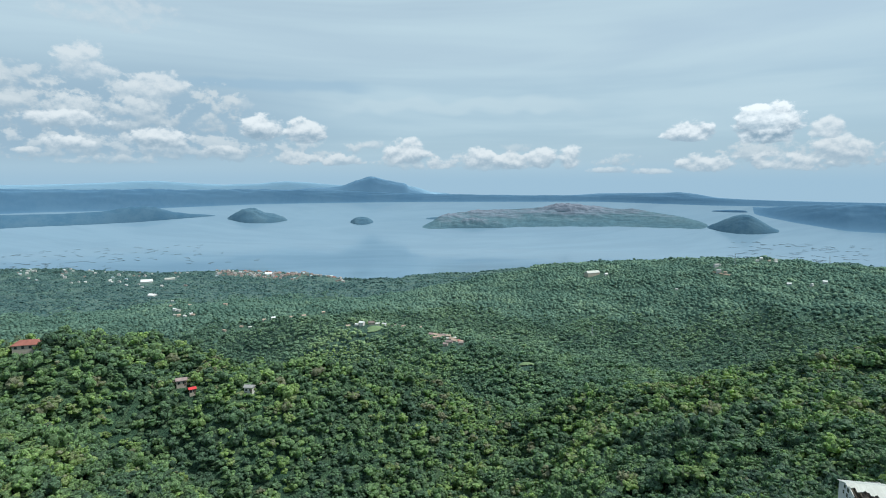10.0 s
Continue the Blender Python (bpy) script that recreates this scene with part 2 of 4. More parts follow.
def make_water():
    m, N = material("lake_water")
    p = N.add("ShaderNodeNewGeometry").outputs["Position"]
    s = N.add("ShaderNodeMapping", Vector=p)
    s.inputs["Scale"].default_value = (0.0016, 0.007, 0.004)
    calm = N.noise(s.outputs[0], 1.0, 5.0, 0.6, 0.6)
    ripple = N.noise(p, 0.35, 4.0)
    c = N.mix(N.step(calm, 0.38, 0.64), (0.155, 0.255, 0.342), (0.172, 0.277, 0.366))
    b = N.add("ShaderNodeBsdfPrincipled", Base_Color=c, Roughness=N.step(calm, 0.35, 0.66, 0.06, 0.14), IOR=1.5)
    N.put(b, "Normal", N.add("ShaderNodeBump", Strength=0.15, Distance=0.3, Height=ripple).outputs[0])
    close(N, b)
    return m


def land(name, colors, scale=0.004):
    """Far land: two or three colours of woods and bare slopes in patches, blued by painted haze."""
    m, N = material(name)
    p = N.add("ShaderNodeNewGeometry").outputs["Position"]
    a, b_ = N.noise(p, scale, 5.0, 0.6), N.noise(p, scale * 9, 5.0, 0.6)
    t = N.math("ADD", N.math("MULTIPLY", a, 0.65), N.math("MULTIPLY", b_, 0.35))
    c = N.mix(N.step(t, 0.38, 0.60), colors[0], colors[1])
    if len(colors) > 2:
        z = N.add("ShaderNodeSeparateXYZ", Vector=p).outputs[2]
        c = N.mix(N.math("MULTIPLY", N.step(b_, 0.40, 0.60), N.step(a, 0.35, 0.6)), c, colors[2])
    b = N.add("ShaderNodeBsdfDiffuse", Color=c)
    close(N, b)
    return m


# shade between the crowns is put into the forest floor's darker colour
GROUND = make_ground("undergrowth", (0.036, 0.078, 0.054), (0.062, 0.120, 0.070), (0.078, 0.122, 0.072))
# valley and shore scrub made bluer, distance haze painted into the ground
LOWLAND = make_ground("hazed_valley_scrub", (0.056, 0.112, 0.092), (0.074, 0.140, 0.106), (0.092, 0.140, 0.104))
PLAIN = make_ground("hazed_shore_scrub", (0.062, 0.124, 0.132), (0.100, 0.172, 0.160), (0.140, 0.205, 0.172))
WATER = make_water()
# distance haze is put into the base colours of far shore and mountains
FAR_SHORE = land("haze_blue_far_shore", [(0.084, 0.180, 0.285), (0.098, 0.198, 0.302)])
FAR_PEAK = land("haze_blue_mountain", [(0.122, 0.240, 0.362), (0.136, 0.256, 0.380)])
PALE_PEAK = land("haze_pale_mountain", [(0.215, 0.370, 0.500), (0.225, 0.382, 0.512)])
# island woods and bare slopes, with haze blue mixed into their colours
STRIP_LAND = land("hazed_peninsula_woods", [(0.058, 0.134, 0.212), (0.078, 0.156, 0.230)], 0.008)
ISLE_LAND = land("hazed_islet_woods", [(0.070, 0.146, 0.214), (0.094, 0.176, 0.238)], 0.010)
VOLCANO_LAND = foliage("hazed_volcano_slopes", [(0.0, (0.078, 0.152, 0.196)), (0.28, (0.094, 0.170, 0.208)), (0.45, (0.124, 0.190, 0.236)), (0.65, (0.158, 0.205, 0.258)), (1.0, (0.185, 0.218, 0.272))], 0.0, 0.0, 0.0, 0.03, 0.22)

# ---------- the lie of the land: laid out in units of 1.35 m, and scaled to metres at the end ----------
UNIT = 1.35
# hills and hollows: place, spread and height
BROAD = [
    (700, 1300, 550, 125.8), (-200, 1000, 220, 21.2), (400, 1000, 220, -15.9), (-100, 2200, 550, -7.2), (-700, 500, 550, 47.2), (1800, 1300, 550, 37.2),
    (-500, 900, 220, -60), (500, 700, 220, -60), (-400, 1300, 220, 31.5), (-1000, 2300, 220, -25.5), (1300, 500, 220, 31.3), (1000, 800, 220, -55.9),
    (200, 1900, 220, -31.3), (-1300, 1300, 550, -18.5), (800, 500, 350, 40.8), (400, 1200, 220, -52.3), (300, 1500, 220, 31.8), (-100, 1600, 220, -29.7),
]
KNOLLS = [(-50, 1000, 70, 20.9), (-250, 1050, 140, -11.3), (-100, 775, 50, 20.4), (125, 850, 50, 15.9), (25, 900, 50, -17.4), (475, 800, 200, -16.4), (-150, 900, 50, -16.7), (-1230, 2340, 130, 14)]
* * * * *
Go through the listing above and write it all out exactly, leaving out any picture.

10.0 s
Continue the Blender Python (bpy) script that recreates this scene with part 2 of 4. More parts follow.
def make_water():
    m, N = material("lake_water")
    p = N.add("ShaderNodeNewGeometry").outputs["Position"]
    s = N.add("ShaderNodeMapping", Vector=p)
    s.inputs["Scale"].default_value = (0.0016, 0.007, 0.004)
    calm = N.noise(s.outputs[0], 1.0, 5.0, 0.6, 0.6)
    ripple = N.noise(p, 0.35, 4.0)
    c = N.mix(N.step(calm, 0.38, 0.64), (0.155, 0.255, 0.342), (0.172, 0.277, 0.366))
    b = N.add("ShaderNodeBsdfPrincipled", Base_Color=c, Roughness=N.step(calm, 0.35, 0.66, 0.06, 0.14), IOR=1.5)
    N.put(b, "Normal", N.add("ShaderNodeBump", Strength=0.15, Distance=0.3, Height=ripple).outputs[0])
    close(N, b)
    return m


def land(name, colors, scale=0.004):
    """Far land: two or three colours of woods and bare slopes in patches, blued by painted haze."""
    m, N = material(name)
    p = N.add("ShaderNodeNewGeometry").outputs["Position"]
    a, b_ = N.noise(p, scale, 5.0, 0.6), N.noise(p, scale * 9, 5.0, 0.6)
    t = N.math("ADD", N.math("MULTIPLY", a, 0.65), N.math("MULTIPLY", b_, 0.35))
    c = N.mix(N.step(t, 0.38, 0.60), colors[0], colors[1])
    if len(colors) > 2:
        z = N.add("ShaderNodeSeparateXYZ", Vector=p).outputs[2]
        c = N.mix(N.math("MULTIPLY", N.step(b_, 0.40, 0.60), N.step(a, 0.35, 0.6)), c, colors[2])
    b = N.add("ShaderNodeBsdfDiffuse", Color=c)
    close(N, b)
    return m


# shade between the crowns is put into the forest floor's darker colour
GROUND = make_ground("undergrowth", (0.036, 0.078, 0.054), (0.062, 0.120, 0.070), (0.078, 0.122, 0.072))
# valley and shore scrub made bluer, distance haze painted into the ground
LOWLAND = make_ground("hazed_valley_scrub", (0.056, 0.112, 0.092), (0.074, 0.140, 0.106), (0.092, 0.140, 0.104))
PLAIN = make_ground("hazed_shore_scrub", (0.062, 0.124, 0.132), (0.100, 0.172, 0.160), (0.140, 0.205, 0.172))
WATER = make_water()
# distance haze is put into the base colours of far shore and mountains
FAR_SHORE = land("haze_blue_far_shore", [(0.084, 0.180, 0.285), (0.098, 0.198, 0.302)])
FAR_PEAK = land("haze_blue_mountain", [(0.122, 0.240, 0.362), (0.136, 0.256, 0.380)])
PALE_PEAK = land("haze_pale_mountain", [(0.215, 0.370, 0.500), (0.225, 0.382, 0.512)])
# island woods and bare slopes, with haze blue mixed into their colours
STRIP_LAND = land("hazed_peninsula_woods", [(0.058, 0.134, 0.212), (0.078, 0.156, 0.230)], 0.008)
ISLE_LAND = land("hazed_islet_woods", [(0.070, 0.146, 0.214), (0.094, 0.176, 0.238)], 0.010)
VOLCANO_LAND = foliage("hazed_volcano_slopes", [(0.0, (0.078, 0.152, 0.196)), (0.28, (0.094, 0.170, 0.208)), (0.45, (0.124, 0.190, 0.236)), (0.65, (0.158, 0.205, 0.258)), (1.0, (0.185, 0.218, 0.272))], 0.0, 0.0, 0.0, 0.03, 0.22)

# ---------- the lie of the land: laid out in units of 1.35 m, and scaled to metres at the end ----------
UNIT = 1.35
# hills and hollows: place, spread and height
BROAD = [
    (700, 1300, 550, 125.8), (-200, 1000, 220, 21.2), (400, 1000, 220, -15.9), (-100, 2200, 550, -7.2), (-700, 500, 550, 47.2), (1800, 1300, 550, 37.2),
    (-500, 900, 220, -60), (500, 700, 220, -60), (-400, 1300, 220, 31.5), (-1000, 2300, 220, -25.5), (1300, 500, 220, 31.3), (1000, 800, 220, -55.9),
    (200, 1900, 220, -31.3), (-1300, 1300, 550, -18.5), (800, 500, 350, 40.8), (400, 1200, 220, -52.3), (300, 1500, 220, 31.8), (-100, 1600, 220, -29.7),
]
KNOLLS = [(-50, 1000, 70, 20.9), (-250, 1050, 140, -11.3), (-100, 775, 50, 20.4), (125, 850, 50, 15.9), (25, 900, 50, -17.4), (475, 800, 200, -16.4), (-150, 900, 50, -16.7), (-1230, 2340, 130, 14)]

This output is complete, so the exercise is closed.